Shantel meanwhile has gradually pieced together the functions of the secretary of state office following the single term of Jason Gant, who won the office when Chris Nelson was term-limited in 2010. Dusty meanwhile is trying to win the Republican nomination for U.S. House from private life again, having stepped down from the governor’s aide role after the 2014 elections.
Republicans had a three-way primary for the nomination for U.S. House in 2010 between a new legislator named Blake Curd of Sioux Falls, Nelson and Noem, who was in her second term as a legislator. Kristi won with 42.1 percent, followed by Chris at 34.6 and Blake at 23.3. Seven years later, Blake is in a key post as the state Senate Republican leader and showing his skills and abilities in the 2017 session. He’s proven quite capable (and a sharp dresser as shown Wednesday).
As a footnote to the 2010 history, I came across an interesting table of polling results from Rasmussen Reports. The Democratic incumbent, then-Rep. Stephanie Herseth Sandlin, polled 49 percent in February 2010 and subsequently varied from 46 to 50 percent in the polls that spring, while Kristi was at 34 to 35 percent for three months before surging in late May to 43 percent. After Kristi won the primary and became the No. 1 challenger to Stephanie, their positions reversed in the polling. Suddenly Kristi was up 53-41 and stayed ahead in four of the next five surveys.

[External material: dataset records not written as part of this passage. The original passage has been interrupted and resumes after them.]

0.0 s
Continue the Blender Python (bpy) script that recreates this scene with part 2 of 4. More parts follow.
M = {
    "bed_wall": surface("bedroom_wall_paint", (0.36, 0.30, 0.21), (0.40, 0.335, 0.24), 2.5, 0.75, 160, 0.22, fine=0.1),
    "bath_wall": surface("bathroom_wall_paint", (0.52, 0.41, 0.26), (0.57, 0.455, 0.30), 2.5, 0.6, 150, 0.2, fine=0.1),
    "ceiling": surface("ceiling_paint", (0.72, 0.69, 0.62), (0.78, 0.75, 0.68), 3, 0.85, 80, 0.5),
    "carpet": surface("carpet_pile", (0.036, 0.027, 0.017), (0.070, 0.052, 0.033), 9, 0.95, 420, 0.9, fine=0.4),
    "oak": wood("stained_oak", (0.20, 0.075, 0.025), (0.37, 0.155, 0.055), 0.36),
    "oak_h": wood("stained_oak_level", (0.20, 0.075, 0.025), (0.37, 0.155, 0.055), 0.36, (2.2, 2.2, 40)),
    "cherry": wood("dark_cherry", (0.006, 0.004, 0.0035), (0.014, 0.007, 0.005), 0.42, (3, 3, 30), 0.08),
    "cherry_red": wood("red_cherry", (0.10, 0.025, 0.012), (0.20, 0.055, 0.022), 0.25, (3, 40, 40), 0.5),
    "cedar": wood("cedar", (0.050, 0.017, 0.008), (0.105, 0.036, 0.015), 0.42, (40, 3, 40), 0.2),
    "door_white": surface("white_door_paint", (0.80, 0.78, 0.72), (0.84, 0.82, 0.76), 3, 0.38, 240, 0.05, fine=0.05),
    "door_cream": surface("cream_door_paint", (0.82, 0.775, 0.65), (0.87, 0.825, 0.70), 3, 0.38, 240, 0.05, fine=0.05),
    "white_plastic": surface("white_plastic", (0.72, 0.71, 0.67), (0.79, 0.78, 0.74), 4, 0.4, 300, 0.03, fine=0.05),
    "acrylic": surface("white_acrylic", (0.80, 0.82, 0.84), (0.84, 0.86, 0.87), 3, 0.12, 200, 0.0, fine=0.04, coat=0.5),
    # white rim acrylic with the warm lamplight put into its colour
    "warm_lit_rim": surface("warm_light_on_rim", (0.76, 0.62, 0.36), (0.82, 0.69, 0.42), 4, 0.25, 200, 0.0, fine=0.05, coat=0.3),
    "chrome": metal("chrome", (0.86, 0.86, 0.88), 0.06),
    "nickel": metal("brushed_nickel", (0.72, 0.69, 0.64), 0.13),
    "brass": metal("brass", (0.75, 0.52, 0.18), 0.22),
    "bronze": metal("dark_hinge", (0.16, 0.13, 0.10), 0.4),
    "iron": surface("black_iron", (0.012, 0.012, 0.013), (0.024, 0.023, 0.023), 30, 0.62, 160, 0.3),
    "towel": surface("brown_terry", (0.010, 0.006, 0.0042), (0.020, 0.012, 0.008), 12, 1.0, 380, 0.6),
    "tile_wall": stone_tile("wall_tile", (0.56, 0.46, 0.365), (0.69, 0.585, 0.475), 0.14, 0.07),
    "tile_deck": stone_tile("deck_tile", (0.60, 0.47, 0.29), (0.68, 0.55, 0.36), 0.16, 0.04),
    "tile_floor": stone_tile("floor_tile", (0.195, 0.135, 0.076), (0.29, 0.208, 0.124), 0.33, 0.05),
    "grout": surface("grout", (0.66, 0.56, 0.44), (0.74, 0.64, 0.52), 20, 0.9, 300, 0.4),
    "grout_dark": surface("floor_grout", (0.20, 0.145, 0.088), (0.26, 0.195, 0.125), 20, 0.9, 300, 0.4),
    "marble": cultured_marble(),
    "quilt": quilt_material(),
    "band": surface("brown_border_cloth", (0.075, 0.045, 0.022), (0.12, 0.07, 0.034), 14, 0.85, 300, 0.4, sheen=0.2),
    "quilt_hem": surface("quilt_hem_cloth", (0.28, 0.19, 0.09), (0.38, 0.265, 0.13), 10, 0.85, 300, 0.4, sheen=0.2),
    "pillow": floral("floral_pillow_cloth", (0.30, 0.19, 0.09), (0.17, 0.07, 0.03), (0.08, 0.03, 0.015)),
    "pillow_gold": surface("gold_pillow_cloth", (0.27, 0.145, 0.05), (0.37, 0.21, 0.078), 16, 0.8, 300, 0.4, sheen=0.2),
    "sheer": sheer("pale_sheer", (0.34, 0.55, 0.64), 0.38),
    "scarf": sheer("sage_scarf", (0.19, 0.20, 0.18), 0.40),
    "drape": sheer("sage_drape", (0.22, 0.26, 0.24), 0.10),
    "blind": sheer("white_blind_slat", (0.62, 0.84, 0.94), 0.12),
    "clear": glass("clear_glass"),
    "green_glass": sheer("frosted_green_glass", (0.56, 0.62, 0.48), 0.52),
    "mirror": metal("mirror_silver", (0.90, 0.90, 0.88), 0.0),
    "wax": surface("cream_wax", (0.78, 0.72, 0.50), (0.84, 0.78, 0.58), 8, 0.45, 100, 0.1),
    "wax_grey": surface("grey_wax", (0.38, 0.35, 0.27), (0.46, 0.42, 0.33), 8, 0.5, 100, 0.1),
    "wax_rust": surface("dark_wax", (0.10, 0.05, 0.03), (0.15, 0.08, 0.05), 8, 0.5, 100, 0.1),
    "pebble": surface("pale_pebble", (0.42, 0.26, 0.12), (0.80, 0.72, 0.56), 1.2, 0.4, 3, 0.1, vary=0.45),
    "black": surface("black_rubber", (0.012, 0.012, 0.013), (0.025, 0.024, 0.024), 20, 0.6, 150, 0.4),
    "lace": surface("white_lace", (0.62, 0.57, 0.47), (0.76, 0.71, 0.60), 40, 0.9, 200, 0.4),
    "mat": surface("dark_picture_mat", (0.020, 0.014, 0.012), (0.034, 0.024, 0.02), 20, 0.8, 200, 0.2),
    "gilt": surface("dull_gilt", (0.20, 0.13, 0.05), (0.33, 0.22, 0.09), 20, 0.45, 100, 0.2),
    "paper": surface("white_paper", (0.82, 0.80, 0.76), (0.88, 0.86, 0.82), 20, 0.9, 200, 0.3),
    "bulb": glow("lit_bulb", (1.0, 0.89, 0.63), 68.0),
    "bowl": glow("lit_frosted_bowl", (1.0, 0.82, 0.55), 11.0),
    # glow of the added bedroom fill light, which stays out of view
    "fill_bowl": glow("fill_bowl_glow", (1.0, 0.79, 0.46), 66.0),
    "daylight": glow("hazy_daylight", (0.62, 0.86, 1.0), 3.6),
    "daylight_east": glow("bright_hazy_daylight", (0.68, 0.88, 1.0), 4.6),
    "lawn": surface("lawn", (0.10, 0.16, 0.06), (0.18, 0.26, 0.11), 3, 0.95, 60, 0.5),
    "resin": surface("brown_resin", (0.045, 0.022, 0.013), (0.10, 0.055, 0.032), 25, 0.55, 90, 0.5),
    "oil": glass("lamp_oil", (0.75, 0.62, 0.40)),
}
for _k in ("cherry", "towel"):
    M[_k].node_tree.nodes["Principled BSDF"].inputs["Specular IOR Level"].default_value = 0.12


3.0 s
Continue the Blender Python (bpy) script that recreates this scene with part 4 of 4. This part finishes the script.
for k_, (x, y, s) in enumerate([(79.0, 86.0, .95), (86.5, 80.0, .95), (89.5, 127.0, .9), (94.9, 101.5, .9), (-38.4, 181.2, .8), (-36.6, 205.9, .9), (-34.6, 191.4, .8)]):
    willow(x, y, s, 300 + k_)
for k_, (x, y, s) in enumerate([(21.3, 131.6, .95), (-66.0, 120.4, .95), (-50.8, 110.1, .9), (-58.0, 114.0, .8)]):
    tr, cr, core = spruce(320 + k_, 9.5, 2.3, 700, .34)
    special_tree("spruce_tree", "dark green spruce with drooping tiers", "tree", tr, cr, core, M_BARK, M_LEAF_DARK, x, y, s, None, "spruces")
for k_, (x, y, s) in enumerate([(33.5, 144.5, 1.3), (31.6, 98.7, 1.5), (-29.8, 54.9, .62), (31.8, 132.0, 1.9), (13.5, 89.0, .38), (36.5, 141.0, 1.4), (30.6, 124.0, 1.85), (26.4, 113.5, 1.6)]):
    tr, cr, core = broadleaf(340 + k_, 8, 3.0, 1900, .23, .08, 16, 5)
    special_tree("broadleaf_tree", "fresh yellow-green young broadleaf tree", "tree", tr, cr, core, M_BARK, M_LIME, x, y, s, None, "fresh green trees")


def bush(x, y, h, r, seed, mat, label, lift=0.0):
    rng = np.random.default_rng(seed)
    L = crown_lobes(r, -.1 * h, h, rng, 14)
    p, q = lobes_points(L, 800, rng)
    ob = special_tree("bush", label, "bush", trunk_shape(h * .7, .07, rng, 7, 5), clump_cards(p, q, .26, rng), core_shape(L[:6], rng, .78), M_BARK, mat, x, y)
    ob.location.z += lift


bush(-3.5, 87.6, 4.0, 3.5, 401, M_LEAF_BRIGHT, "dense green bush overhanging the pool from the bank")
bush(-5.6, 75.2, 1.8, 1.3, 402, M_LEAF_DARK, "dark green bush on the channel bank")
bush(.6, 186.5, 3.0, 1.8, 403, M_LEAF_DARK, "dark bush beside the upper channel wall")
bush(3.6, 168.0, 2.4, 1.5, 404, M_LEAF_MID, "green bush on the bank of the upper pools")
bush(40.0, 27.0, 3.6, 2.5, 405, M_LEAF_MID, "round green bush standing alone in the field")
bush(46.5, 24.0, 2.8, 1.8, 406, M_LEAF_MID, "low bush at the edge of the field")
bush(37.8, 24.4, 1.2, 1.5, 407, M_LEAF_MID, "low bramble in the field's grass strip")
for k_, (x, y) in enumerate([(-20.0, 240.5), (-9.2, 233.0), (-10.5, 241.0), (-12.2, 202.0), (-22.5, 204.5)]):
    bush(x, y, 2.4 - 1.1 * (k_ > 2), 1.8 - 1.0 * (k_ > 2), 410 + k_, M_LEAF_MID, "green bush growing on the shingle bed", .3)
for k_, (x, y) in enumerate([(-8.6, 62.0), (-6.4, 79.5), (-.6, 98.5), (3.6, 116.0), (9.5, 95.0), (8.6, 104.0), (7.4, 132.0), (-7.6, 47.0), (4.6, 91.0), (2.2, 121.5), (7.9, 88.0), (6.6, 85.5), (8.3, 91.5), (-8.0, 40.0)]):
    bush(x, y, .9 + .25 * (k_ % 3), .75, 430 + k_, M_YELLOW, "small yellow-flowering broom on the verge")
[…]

Stephanie climbed back once, in September, when she led 47-45. It was the only time after the Republican primary that Stephanie received more than 44 percent support and the only time after Kristi won the primary that Kristi received less than 47 percent. Looking back, it becomes apparent that a decisive subset of South Dakota voters changed their minds in favor of Kristi Noem over Stephanie Herseth Sandlin that June. In the real poll at the voting booth that fall, Kristi won with 48.12 percent, followed by Stephanie with 45.89 and independent B. Thomas Marking at 5.99 percent.